I can’t think of a better opener. This album was created back in the day when full albums mattered, and this song does a great job of grabbing you by the ears and pulling you under for more. Even better? Singing it with the band live. I’m sure diehard fans are sick to death of this one, but for the rest of us, it’s an anthem for the ages.
The working hour:
When I’m feeling pensive, this is the song I go for. Opening with a beautiful sax melody, it feels dreamy and relaxes me away from the day. By the time the main melody begins, I’m already completely drawn in. At 6:32 in length, this is not a radio length song, but aren’t those the best kind?
Everybody wants to rule the world:
A tough song for me to listen to any day of the week, but an important one. My father lived and died by this song, quite literally. The melody took him down many a road in our motor home during our summer vacations, and the words…well, I’m not entirely sure he ever listened to the words (nor did he EVER get the name of the band right), but the lines “nothing ever lasts forever” or “there’s a room where the light won’t find you, holding hands while the walls come tumbling down, when they do I’ll be right behind you” mean a lot more to me now than they ever did back in the 80’s. Granted, the song has far more to do with being consumed by power than my dad or I ever considered, but the upbeat tempo and bright melody continued to send him on his way until the day he passed.
This song demonstrates how well sampling can be used on a record without losing its own identity. I like the underlying pulse of power that is felt throughout the song, as though underneath it all – there’s this constant energy that just does not let up.
Some may say that they’re not lovers of the ballad, and in many cases I would agree, but on this album – by the time we get to I Believe, I’m ready for a breather.
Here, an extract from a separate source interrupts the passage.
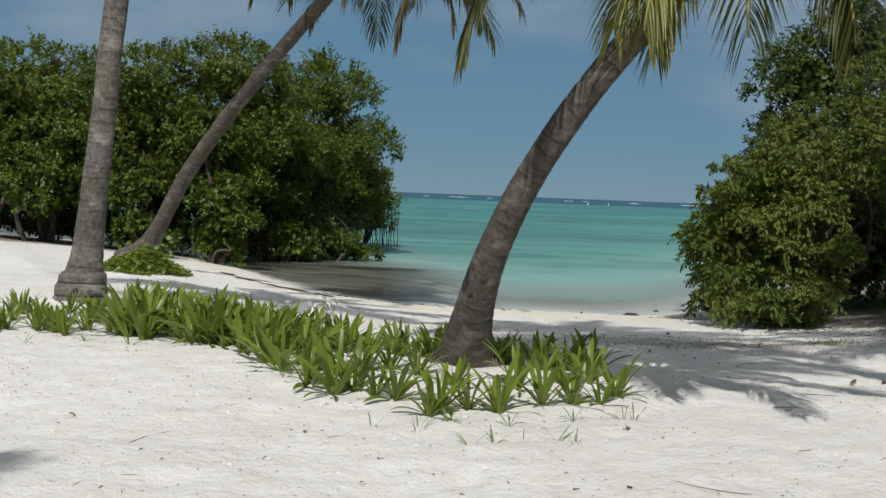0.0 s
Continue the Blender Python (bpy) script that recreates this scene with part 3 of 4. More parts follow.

This album is so intense on so many levels, I really appreciate I Believe. I love the piano backed by the sax and drums, it’s very beautiful.
From the downbeat, you know you’ve had your rest and it’s time to get into the frenzy again. Broken has a fantastic, frenetic sort of energy to it, barely bridled…the song is like deconstructed Head Over Heels, but obviously serves as a segue to that song.
HEad over heels:
The lyrics to this song remind me so much of what the dating scene was like – admiring from afar…and then something goes a little wacko at the end (much like dating!). Someone needs someone else just a little too much. Truthfully the song served me a good many times over the years. I can remember singing loud, singing proud more than once on a late night drive home from where ever I might have been.
Hands down, I think that Tears For Fears wins for picking the best opener and closers for their albums. Listen is an incredible song to close the album…definitely introspective rather than loud and brash, it draws you in. To listen. With only four real lines of lyric along with plenty of background, it leaves you thinking.
Songs From the Big Chair is an album that has stood the test of time, and in many ways, is one that I learned to appreciate more and more as I grew. It was not an album I fell hard and fast for, instead – it was one that I sat with for many years. I find that I love it more now than ever.